Tuesday, 06 Mar, 2007

The Australian government today denounced as barbaric Iceland's plan to kill nine endangered fin whales and 30 piked (Minke) whales in its whaling season this year.

Environment Minister Malcolm Turnbull said Iceland's whaling program was in breach of the international moratorium on killing whales. "Australia opposes the resumption of barbaric commercial whaling by Iceland," Mr Turnbull said in a statement. "Australia is implacably opposed to commercial whaling, and we believe Iceland's actions are in breach of the moratorium upheld by the international community for 20 years."

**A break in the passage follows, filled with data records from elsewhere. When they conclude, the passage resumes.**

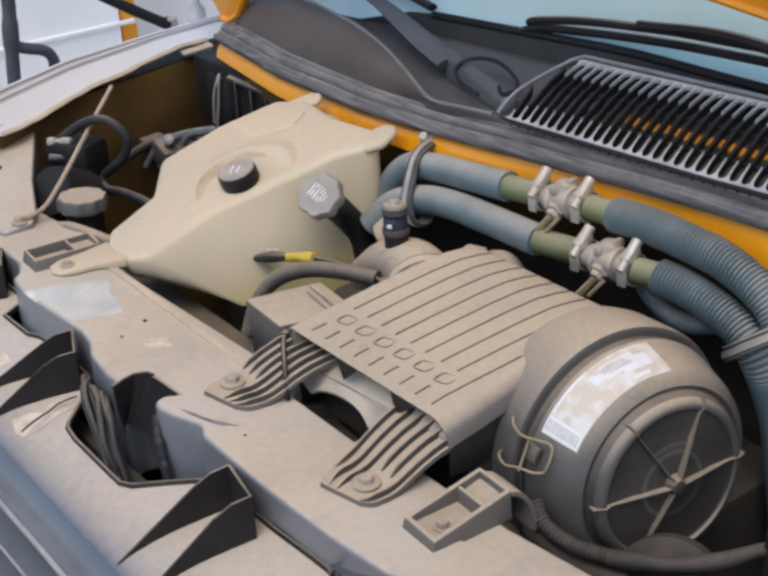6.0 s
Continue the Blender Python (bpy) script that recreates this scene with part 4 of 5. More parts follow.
valve = thing("vent_valve", "small black cylindrical vent valve with printed band", "valve", (-0.12, 0.355, 1.02))
part("barrel", lathe([(0, 0.0185), (0.004, 0.0195), (0.006, 0.0175), (0.028, 0.0175), (0.030, 0.0195), (0.036, 0.0195), (0.038, 0.017), (0.056, 0.017), (0.060, 0.0187), (0.070, 0.0187), (0.073, 0.016), (0.0735, 0.0)], (-0.118, 0.353, 1.020), (-0.05, 0.02, 1), 28, False), FIN, valve)
part("printed_band", lathe([(0.039, 0.0173), (0.0395, 0.0176), (0.0545, 0.0176), (0.055, 0.0173)], (-0.118, 0.353, 1.020), (-0.05, 0.02, 1), 28, False), mat("navy_band", (0.03, 0.045, 0.075), 0.4, scale=60, bump=0), valve, "dark blue printed band")
part("pale_band", lathe([(0.0290, 0.0198), (0.0300, 0.0201), (0.0360, 0.0201), (0.0370, 0.0198)], (-0.118, 0.353, 1.020), (-0.05, 0.02, 1), 28, False), LIDM, valve, "dusty greenish stripe")
part("base_ring", lathe([(0.0, 0.0200), (0.001, 0.0212), (0.005, 0.0212), (0.006, 0.0195)], (-0.118, 0.353, 1.020), (-0.05, 0.02, 1), 28, False), GREYCAP, valve)
part("top_cap", lathe([(0.0605, 0.0190), (0.0700, 0.0191), (0.0735, 0.0165), (0.0740, 0.0)], (-0.118, 0.353, 1.020), (-0.05, 0.02, 1), 28, False), CANM, valve, "dusty grey top")
part("band_mark", box((-0.112, 0.3365, 1.066), (0.008, 0.003, 0.006), 0.001, rz=25), CAPMARK, valve, smooth=False)
part("nipple", lathe([(0, 0.007), (0.006, 0.007), (0.007, 0.0)], (-0.121, 0.354, 1.093), (-0.05, 0.02, 1), 14, False), SILVER, valve)

relay = thing("relay_box", "dark box with dust-covered lid beside the air cleaner", "relay box", (-0.06, 0.14, 0.95))
rb = [(-0.118, 0.098), (-0.028, 0.092), (0.012, 0.185), (-0.085, 0.195)]
part("body", prism(rb, 0.93, 1.026, 0.006), CANM, relay)
part("lid", prism([(-0.12, 0.096), (-0.026, 0.09), (0.014, 0.187), (-0.087, 0.197)], 1.024, lambda x, y: 1.032 + 0.05 * (y - 0.09), 0.003), DUSTY_GREY, relay)
for k in range(2):
    part("lid_rail", tube([(-0.082 + 0.012 * k, 0.178 - 0.012 * k, 1.0385), (0.0 + 0.006 * k, 0.168 - 0.012 * k, 1.038)], 0.003, 6, smooth_path=False), ENGT, relay)
part("rail_end", box((0.0, 0.155, 1.04), (0.012, 0.014, 0.006), 0.001, rz=-10), BLACK, relay)
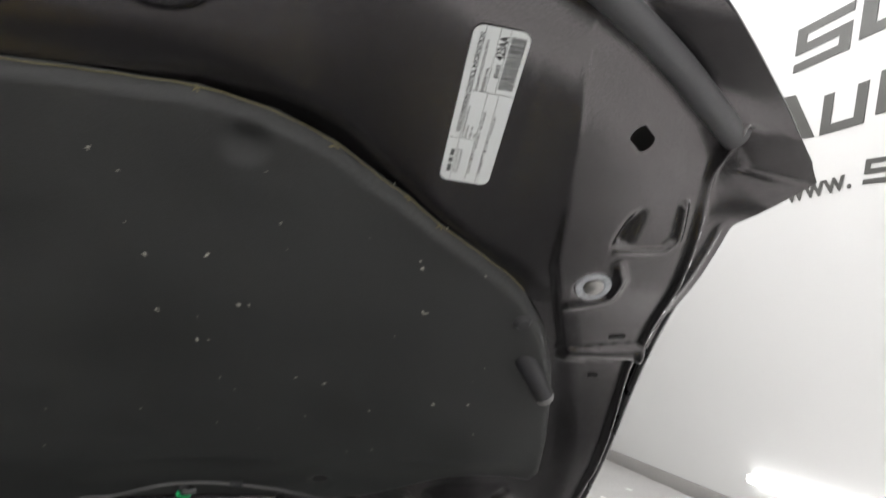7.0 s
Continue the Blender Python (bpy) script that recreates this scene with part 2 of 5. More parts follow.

He said Iceland had unilaterally announced it would resume commercial whaling in defiance of the moratorium.

"It has done so without any assessment by the International Whaling Commission (IWC) or its scientific committee," Mr Turnbull said. "What is particularly deplorable is that Iceland is targeting fin whales. Fin whales are listed under the IUCN (International Conservation Union) Red List of Threatened Species as endangered, which sadly means they face a very high risk of extinction in the wild in the near future."

Mr Turnbull said Iceland was a modern, prosperous economy with no need to hunt endangered whales.

Both Australia and New Zealand have pledged to take a stronger stand in opposition to illegal whaling. Captain Paul Watson, in a conversation With New Zealand Conservation Minister Chris Carter, said that Sea Shepherd would be reasonable and would back down from more aggressive confrontations with the Japanese whaling fleet this season if New Zealand agreed to take a more aggressive political stand against Japanese intentions to target humpback and fin whales in the 2007/2008 season. Minister Carter agreed.

Sea Shepherd has been opposing Icelandic whaling for more than two decades. In 1986, Sea Shepherd activists shut down all Icelandic whaling operations by sinking half the Icelandic whaling fleet. Sea Shepherd opposed Iceland in 1986 for violating the global moratorium on commercial whaling. It has taken them 20 years to recover, but once again Iceland is breaking international conservation law.